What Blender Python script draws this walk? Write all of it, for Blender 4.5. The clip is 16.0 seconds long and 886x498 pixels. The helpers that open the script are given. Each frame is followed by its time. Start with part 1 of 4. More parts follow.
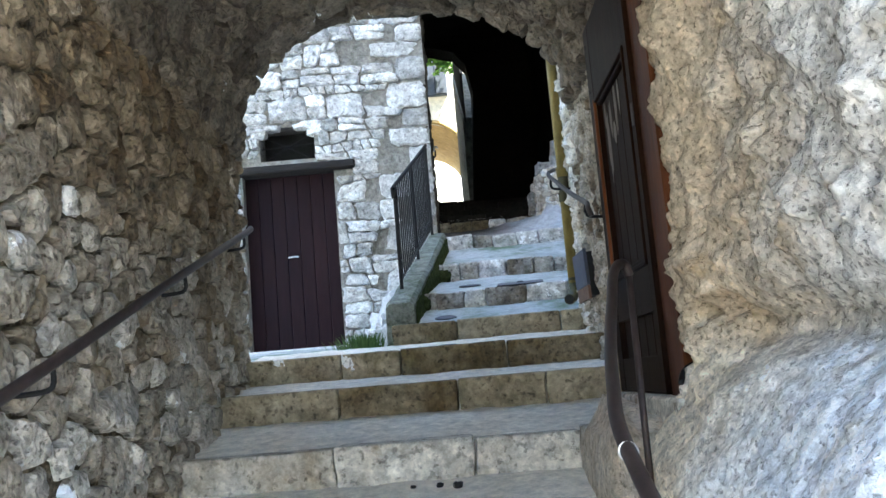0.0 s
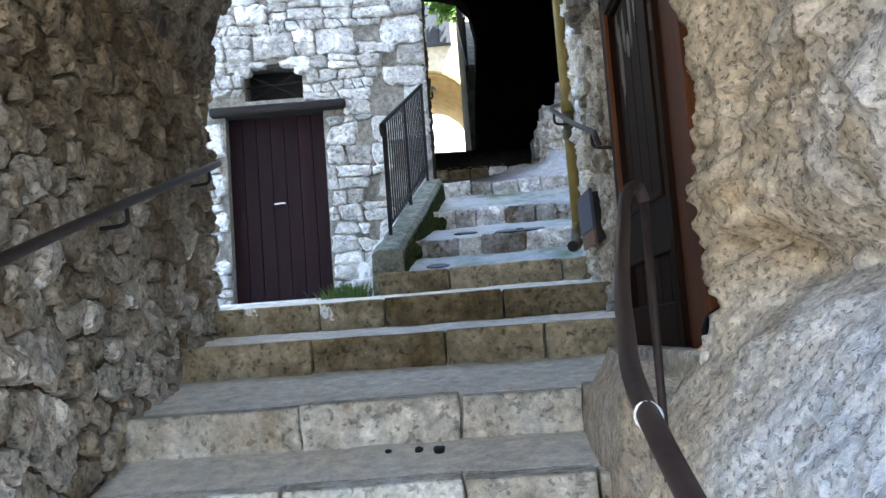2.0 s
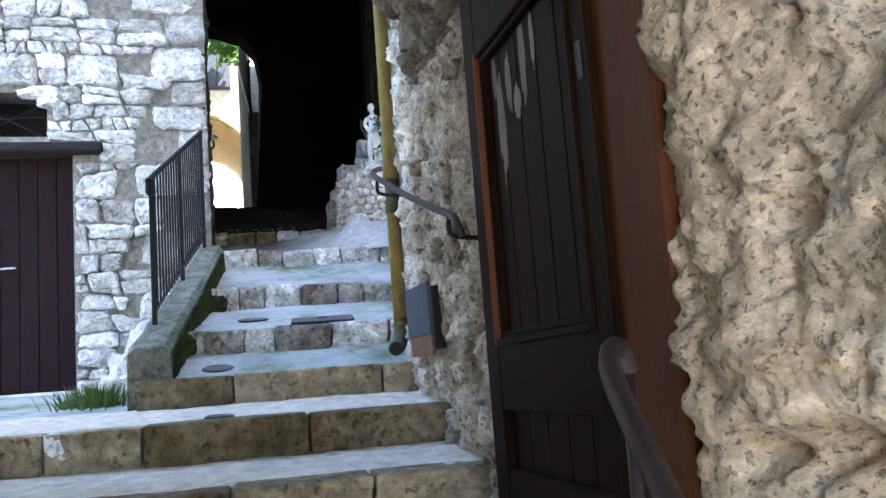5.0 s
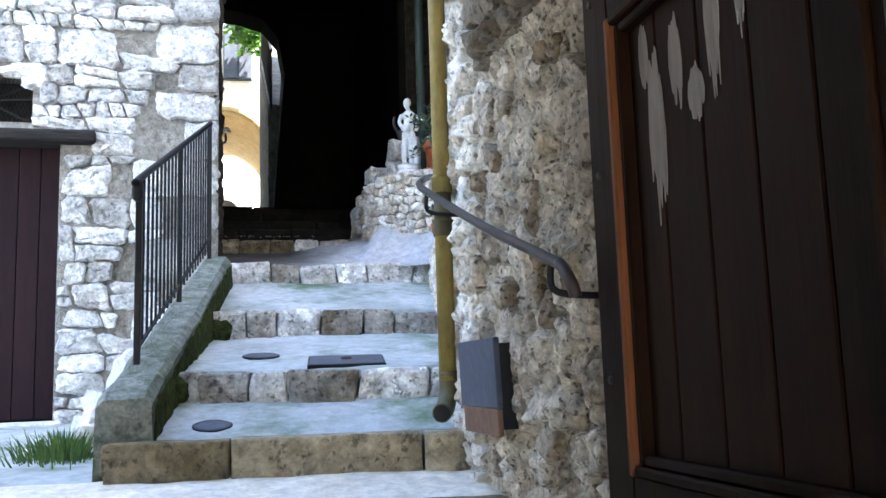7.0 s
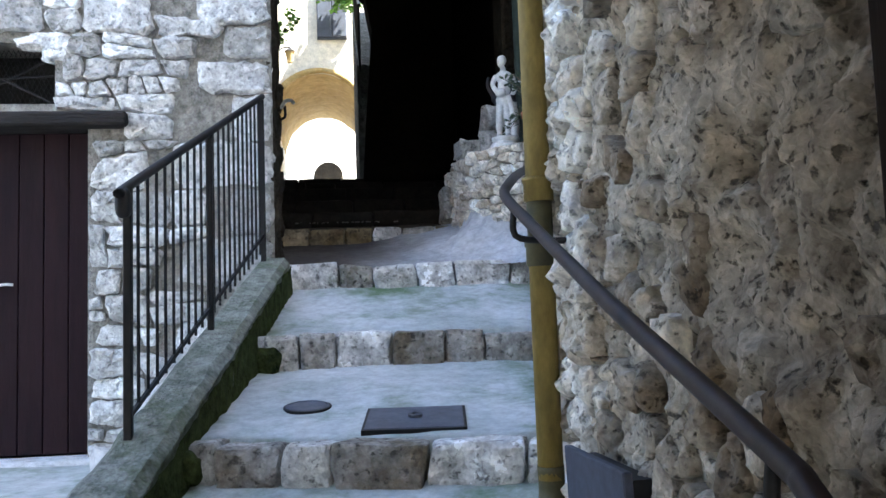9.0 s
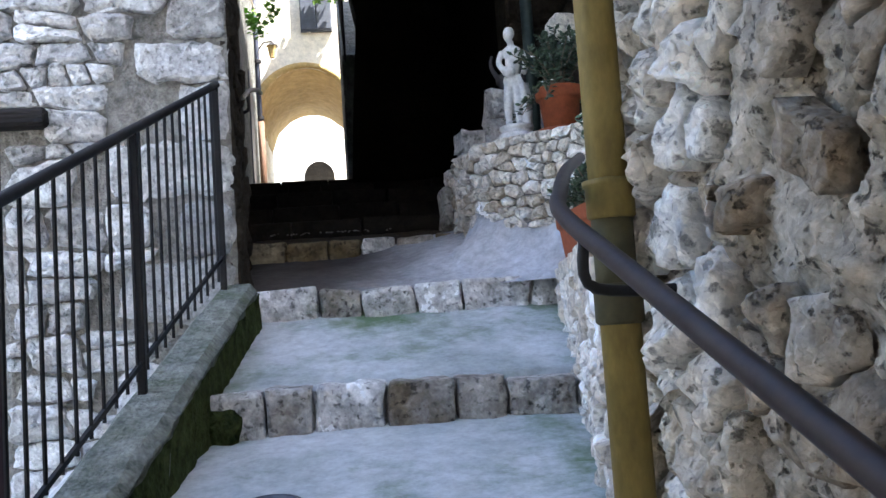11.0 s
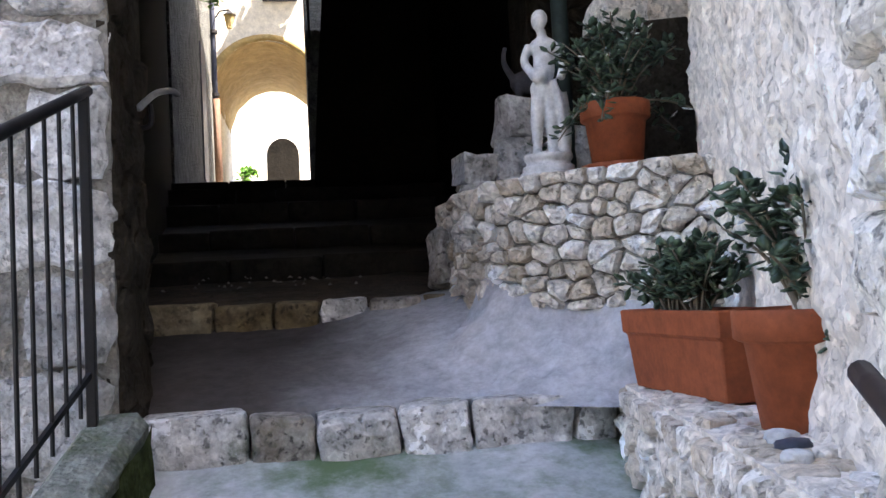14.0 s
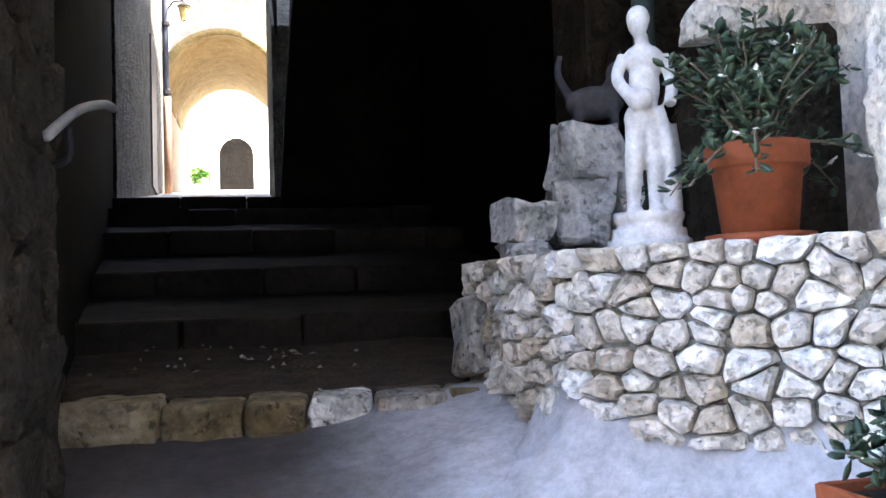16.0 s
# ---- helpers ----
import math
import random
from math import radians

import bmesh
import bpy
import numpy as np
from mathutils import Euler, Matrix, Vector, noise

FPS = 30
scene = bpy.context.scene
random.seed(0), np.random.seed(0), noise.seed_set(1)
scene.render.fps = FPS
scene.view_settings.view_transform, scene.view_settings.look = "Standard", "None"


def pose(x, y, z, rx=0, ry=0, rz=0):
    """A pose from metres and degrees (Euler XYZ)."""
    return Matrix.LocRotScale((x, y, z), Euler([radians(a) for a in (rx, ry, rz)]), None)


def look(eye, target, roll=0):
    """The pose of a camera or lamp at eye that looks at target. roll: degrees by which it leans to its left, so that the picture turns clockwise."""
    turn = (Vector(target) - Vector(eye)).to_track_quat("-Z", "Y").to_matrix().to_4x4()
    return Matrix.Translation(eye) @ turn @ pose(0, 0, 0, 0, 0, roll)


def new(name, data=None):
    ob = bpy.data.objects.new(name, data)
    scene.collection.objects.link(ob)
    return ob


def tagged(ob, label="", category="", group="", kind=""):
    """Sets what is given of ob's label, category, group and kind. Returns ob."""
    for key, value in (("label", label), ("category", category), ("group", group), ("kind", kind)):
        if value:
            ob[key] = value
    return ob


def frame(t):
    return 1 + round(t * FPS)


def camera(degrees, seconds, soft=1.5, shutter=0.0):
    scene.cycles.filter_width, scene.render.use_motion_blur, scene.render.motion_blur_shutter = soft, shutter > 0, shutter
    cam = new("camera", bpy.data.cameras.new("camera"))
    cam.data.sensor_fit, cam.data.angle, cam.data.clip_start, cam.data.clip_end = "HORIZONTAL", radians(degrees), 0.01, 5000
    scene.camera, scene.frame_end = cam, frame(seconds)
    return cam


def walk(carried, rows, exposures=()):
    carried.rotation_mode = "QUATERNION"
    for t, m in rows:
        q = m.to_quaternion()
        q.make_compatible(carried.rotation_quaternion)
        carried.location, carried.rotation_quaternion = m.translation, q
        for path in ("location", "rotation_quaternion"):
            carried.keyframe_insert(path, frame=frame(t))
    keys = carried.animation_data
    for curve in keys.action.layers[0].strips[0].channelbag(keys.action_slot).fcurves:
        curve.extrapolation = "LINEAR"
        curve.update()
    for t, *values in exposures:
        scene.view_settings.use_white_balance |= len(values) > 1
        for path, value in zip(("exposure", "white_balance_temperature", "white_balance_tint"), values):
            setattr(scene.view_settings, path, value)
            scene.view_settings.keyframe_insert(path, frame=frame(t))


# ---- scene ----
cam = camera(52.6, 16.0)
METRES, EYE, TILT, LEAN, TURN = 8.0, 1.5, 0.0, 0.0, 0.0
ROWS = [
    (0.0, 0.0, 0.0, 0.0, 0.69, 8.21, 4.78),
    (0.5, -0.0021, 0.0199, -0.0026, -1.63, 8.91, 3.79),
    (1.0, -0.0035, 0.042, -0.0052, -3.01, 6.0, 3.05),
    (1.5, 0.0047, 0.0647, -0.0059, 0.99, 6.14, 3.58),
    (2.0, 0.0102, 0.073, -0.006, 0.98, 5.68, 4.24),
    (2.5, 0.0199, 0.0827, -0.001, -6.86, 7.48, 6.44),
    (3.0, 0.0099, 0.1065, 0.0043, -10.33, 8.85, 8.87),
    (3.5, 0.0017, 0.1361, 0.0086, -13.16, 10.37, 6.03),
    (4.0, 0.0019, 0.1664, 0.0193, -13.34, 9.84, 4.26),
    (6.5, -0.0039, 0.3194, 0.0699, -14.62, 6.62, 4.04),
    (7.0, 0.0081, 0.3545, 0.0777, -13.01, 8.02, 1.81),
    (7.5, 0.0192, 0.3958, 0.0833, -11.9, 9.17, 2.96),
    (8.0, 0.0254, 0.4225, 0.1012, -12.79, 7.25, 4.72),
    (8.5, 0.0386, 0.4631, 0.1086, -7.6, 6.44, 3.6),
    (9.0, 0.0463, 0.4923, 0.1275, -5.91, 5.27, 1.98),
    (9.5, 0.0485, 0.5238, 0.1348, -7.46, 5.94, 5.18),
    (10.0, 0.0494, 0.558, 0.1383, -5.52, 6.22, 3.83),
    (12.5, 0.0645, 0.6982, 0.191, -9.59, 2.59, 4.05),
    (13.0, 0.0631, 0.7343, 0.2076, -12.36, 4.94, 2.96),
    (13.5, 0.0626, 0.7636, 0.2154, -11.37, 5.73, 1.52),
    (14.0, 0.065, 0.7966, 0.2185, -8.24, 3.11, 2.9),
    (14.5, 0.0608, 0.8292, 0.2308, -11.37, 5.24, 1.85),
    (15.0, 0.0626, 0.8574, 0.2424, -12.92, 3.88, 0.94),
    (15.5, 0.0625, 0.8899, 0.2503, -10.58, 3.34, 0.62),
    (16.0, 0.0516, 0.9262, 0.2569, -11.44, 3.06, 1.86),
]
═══
**Task goal:**
Transcribe the material exactly, leaving every picture out.

**Exercise solution:**
What Blender Python script draws this walk? Write all of it, for Blender 4.5. The clip is 16.0 seconds long and 886x498 pixels. The helpers that open the script are given. Each frame is followed by its time. Start with part 1 of 4. More parts follow.
0.0 s
2.0 s
5.0 s
7.0 s
9.0 s
11.0 s
14.0 s
16.0 s
# ---- helpers ----
import math
import random
from math import radians

import bmesh
import bpy
import numpy as np
from mathutils import Euler, Matrix, Vector, noise

FPS = 30
scene = bpy.context.scene
random.seed(0), np.random.seed(0), noise.seed_set(1)
scene.render.fps = FPS
scene.view_settings.view_transform, scene.view_settings.look = "Standard", "None"


def pose(x, y, z, rx=0, ry=0, rz=0):
    """A pose from metres and degrees (Euler XYZ)."""
    return Matrix.LocRotScale((x, y, z), Euler([radians(a) for a in (rx, ry, rz)]), None)


def look(eye, target, roll=0):
    """The pose of a camera or lamp at eye that looks at target. roll: degrees by which it leans to its left, so that the picture turns clockwise."""
    turn = (Vector(target) - Vector(eye)).to_track_quat("-Z", "Y").to_matrix().to_4x4()
    return Matrix.Translation(eye) @ turn @ pose(0, 0, 0, 0, 0, roll)


def new(name, data=None):
    ob = bpy.data.objects.new(name, data)
    scene.collection.objects.link(ob)
    return ob


def tagged(ob, label="", category="", group="", kind=""):
    """Sets what is given of ob's label, category, group and kind. Returns ob."""
    for key, value in (("label", label), ("category", category), ("group", group), ("kind", kind)):
        if value:
            ob[key] = value
    return ob


def frame(t):
    return 1 + round(t * FPS)


def camera(degrees, seconds, soft=1.5, shutter=0.0):
    scene.cycles.filter_width, scene.render.use_motion_blur, scene.render.motion_blur_shutter = soft, shutter > 0, shutter
    cam = new("camera", bpy.data.cameras.new("camera"))
    cam.data.sensor_fit, cam.data.angle, cam.data.clip_start, cam.data.clip_end = "HORIZONTAL", radians(degrees), 0.01, 5000
    scene.camera, scene.frame_end = cam, frame(seconds)
    return cam


def walk(carried, rows, exposures=()):
    carried.rotation_mode = "QUATERNION"
    for t, m in rows:
        q = m.to_quaternion()
        q.make_compatible(carried.rotation_quaternion)
        carried.location, carried.rotation_quaternion = m.translation, q
        for path in ("location", "rotation_quaternion"):
            carried.keyframe_insert(path, frame=frame(t))
    keys = carried.animation_data
    for curve in keys.action.layers[0].strips[0].channelbag(keys.action_slot).fcurves:
        curve.extrapolation = "LINEAR"
        curve.update()
    for t, *values in exposures:
        scene.view_settings.use_white_balance |= len(values) > 1
        for path, value in zip(("exposure", "white_balance_temperature", "white_balance_tint"), values):
            setattr(scene.view_settings, path, value)
            scene.view_settings.keyframe_insert(path, frame=frame(t))


# ---- scene ----
cam = camera(52.6, 16.0)
METRES, EYE, TILT, LEAN, TURN = 8.0, 1.5, 0.0, 0.0, 0.0
ROWS = [
    (0.0, 0.0, 0.0, 0.0, 0.69, 8.21, 4.78),
    (0.5, -0.0021, 0.0199, -0.0026, -1.63, 8.91, 3.79),
    (1.0, -0.0035, 0.042, -0.0052, -3.01, 6.0, 3.05),
    (1.5, 0.0047, 0.0647, -0.0059, 0.99, 6.14, 3.58),
    (2.0, 0.0102, 0.073, -0.006, 0.98, 5.68, 4.24),
    (2.5, 0.0199, 0.0827, -0.001, -6.86, 7.48, 6.44),
    (3.0, 0.0099, 0.1065, 0.0043, -10.33, 8.85, 8.87),
    (3.5, 0.0017, 0.1361, 0.0086, -13.16, 10.37, 6.03),
    (4.0, 0.0019, 0.1664, 0.0193, -13.34, 9.84, 4.26),
    (6.5, -0.0039, 0.3194, 0.0699, -14.62, 6.62, 4.04),
    (7.0, 0.0081, 0.3545, 0.0777, -13.01, 8.02, 1.81),
    (7.5, 0.0192, 0.3958, 0.0833, -11.9, 9.17, 2.96),
    (8.0, 0.0254, 0.4225, 0.1012, -12.79, 7.25, 4.72),
    (8.5, 0.0386, 0.4631, 0.1086, -7.6, 6.44, 3.6),
    (9.0, 0.0463, 0.4923, 0.1275, -5.91, 5.27, 1.98),
    (9.5, 0.0485, 0.5238, 0.1348, -7.46, 5.94, 5.18),
    (10.0, 0.0494, 0.558, 0.1383, -5.52, 6.22, 3.83),
    (12.5, 0.0645, 0.6982, 0.191, -9.59, 2.59, 4.05),
    (13.0, 0.0631, 0.7343, 0.2076, -12.36, 4.94, 2.96),
    (13.5, 0.0626, 0.7636, 0.2154, -11.37, 5.73, 1.52),
    (14.0, 0.065, 0.7966, 0.2185, -8.24, 3.11, 2.9),
    (14.5, 0.0608, 0.8292, 0.2308, -11.37, 5.24, 1.85),
    (15.0, 0.0626, 0.8574, 0.2424, -12.92, 3.88, 0.94),
    (15.5, 0.0625, 0.8899, 0.2503, -10.58, 3.34, 0.62),
    (16.0, 0.0516, 0.9262, 0.2569, -11.44, 3.06, 1.86),
]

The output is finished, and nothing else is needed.